►
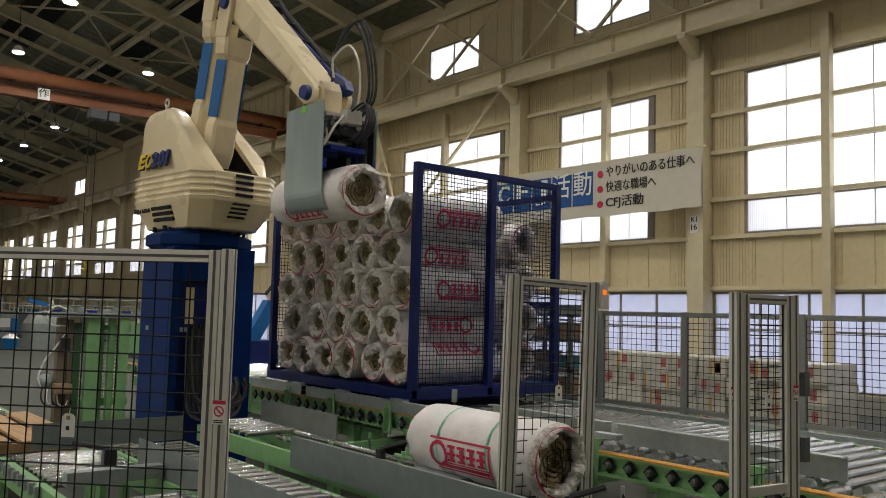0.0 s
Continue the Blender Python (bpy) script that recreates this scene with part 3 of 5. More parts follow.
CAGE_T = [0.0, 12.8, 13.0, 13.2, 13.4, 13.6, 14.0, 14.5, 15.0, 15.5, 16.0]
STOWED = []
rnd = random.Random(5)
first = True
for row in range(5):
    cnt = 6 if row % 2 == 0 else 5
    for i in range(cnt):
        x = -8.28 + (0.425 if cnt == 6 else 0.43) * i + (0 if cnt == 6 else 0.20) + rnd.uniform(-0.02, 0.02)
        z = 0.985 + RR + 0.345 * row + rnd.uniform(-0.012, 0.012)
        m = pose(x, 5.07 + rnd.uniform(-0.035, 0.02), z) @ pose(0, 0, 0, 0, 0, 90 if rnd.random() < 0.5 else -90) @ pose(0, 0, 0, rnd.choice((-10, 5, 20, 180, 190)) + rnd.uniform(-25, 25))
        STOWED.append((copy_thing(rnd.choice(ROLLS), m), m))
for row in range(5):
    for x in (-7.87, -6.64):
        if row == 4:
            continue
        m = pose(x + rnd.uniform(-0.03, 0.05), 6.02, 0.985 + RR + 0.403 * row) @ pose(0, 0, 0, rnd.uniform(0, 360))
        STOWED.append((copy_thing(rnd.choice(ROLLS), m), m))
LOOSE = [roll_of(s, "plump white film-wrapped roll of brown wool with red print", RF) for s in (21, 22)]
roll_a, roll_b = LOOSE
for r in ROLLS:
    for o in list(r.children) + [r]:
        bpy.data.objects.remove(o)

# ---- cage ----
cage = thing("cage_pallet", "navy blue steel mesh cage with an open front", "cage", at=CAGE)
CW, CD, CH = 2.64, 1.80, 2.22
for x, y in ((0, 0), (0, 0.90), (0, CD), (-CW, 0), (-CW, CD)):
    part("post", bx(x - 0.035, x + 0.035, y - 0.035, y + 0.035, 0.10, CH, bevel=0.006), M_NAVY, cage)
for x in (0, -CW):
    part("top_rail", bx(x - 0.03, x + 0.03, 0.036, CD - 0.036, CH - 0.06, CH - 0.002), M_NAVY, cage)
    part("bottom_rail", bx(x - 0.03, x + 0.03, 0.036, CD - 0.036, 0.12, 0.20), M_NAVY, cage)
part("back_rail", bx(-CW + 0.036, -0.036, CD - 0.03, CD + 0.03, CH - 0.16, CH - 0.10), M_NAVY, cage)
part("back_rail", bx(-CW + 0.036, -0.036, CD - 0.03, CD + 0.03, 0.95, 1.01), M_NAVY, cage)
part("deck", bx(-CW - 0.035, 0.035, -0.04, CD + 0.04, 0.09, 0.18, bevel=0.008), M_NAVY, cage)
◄
▶ [Work to be completed] Return exactly the lines of the data, and only those, from the line with "Continue the Blender" through the last line, inclusive.

▶ [Response]
Continue the Blender Python (bpy) script that recreates this scene with part 3 of 5. More parts follow.
CAGE_T = [0.0, 12.8, 13.0, 13.2, 13.4, 13.6, 14.0, 14.5, 15.0, 15.5, 16.0]
STOWED = []
rnd = random.Random(5)
first = True
for row in range(5):
    cnt = 6 if row % 2 == 0 else 5
    for i in range(cnt):
        x = -8.28 + (0.425 if cnt == 6 else 0.43) * i + (0 if cnt == 6 else 0.20) + rnd.uniform(-0.02, 0.02)
        z = 0.985 + RR + 0.345 * row + rnd.uniform(-0.012, 0.012)
        m = pose(x, 5.07 + rnd.uniform(-0.035, 0.02), z) @ pose(0, 0, 0, 0, 0, 90 if rnd.random() < 0.5 else -90) @ pose(0, 0, 0, rnd.choice((-10, 5, 20, 180, 190)) + rnd.uniform(-25, 25))
        STOWED.append((copy_thing(rnd.choice(ROLLS), m), m))
for row in range(5):
    for x in (-7.87, -6.64):
        if row == 4:
            continue
        m = pose(x + rnd.uniform(-0.03, 0.05), 6.02, 0.985 + RR + 0.403 * row) @ pose(0, 0, 0, rnd.uniform(0, 360))
        STOWED.append((copy_thing(rnd.choice(ROLLS), m), m))
LOOSE = [roll_of(s, "plump white film-wrapped roll of brown wool with red print", RF) for s in (21, 22)]
roll_a, roll_b = LOOSE
for r in ROLLS:
    for o in list(r.children) + [r]:
        bpy.data.objects.remove(o)

# ---- cage ----
cage = thing("cage_pallet", "navy blue steel mesh cage with an open front", "cage", at=CAGE)
CW, CD, CH = 2.64, 1.80, 2.22
for x, y in ((0, 0), (0, 0.90), (0, CD), (-CW, 0), (-CW, CD)):
    part("post", bx(x - 0.035, x + 0.035, y - 0.035, y + 0.035, 0.10, CH, bevel=0.006), M_NAVY, cage)
for x in (0, -CW):
    part("top_rail", bx(x - 0.03, x + 0.03, 0.036, CD - 0.036, CH - 0.06, CH - 0.002), M_NAVY, cage)
    part("bottom_rail", bx(x - 0.03, x + 0.03, 0.036, CD - 0.036, 0.12, 0.20), M_NAVY, cage)
part("back_rail", bx(-CW + 0.036, -0.036, CD - 0.03, CD + 0.03, CH - 0.16, CH - 0.10), M_NAVY, cage)
part("back_rail", bx(-CW + 0.036, -0.036, CD - 0.03, CD + 0.03, 0.95, 1.01), M_NAVY, cage)
part("deck", bx(-CW - 0.035, 0.035, -0.04, CD + 0.04, 0.09, 0.18, bevel=0.008), M_NAVY, cage)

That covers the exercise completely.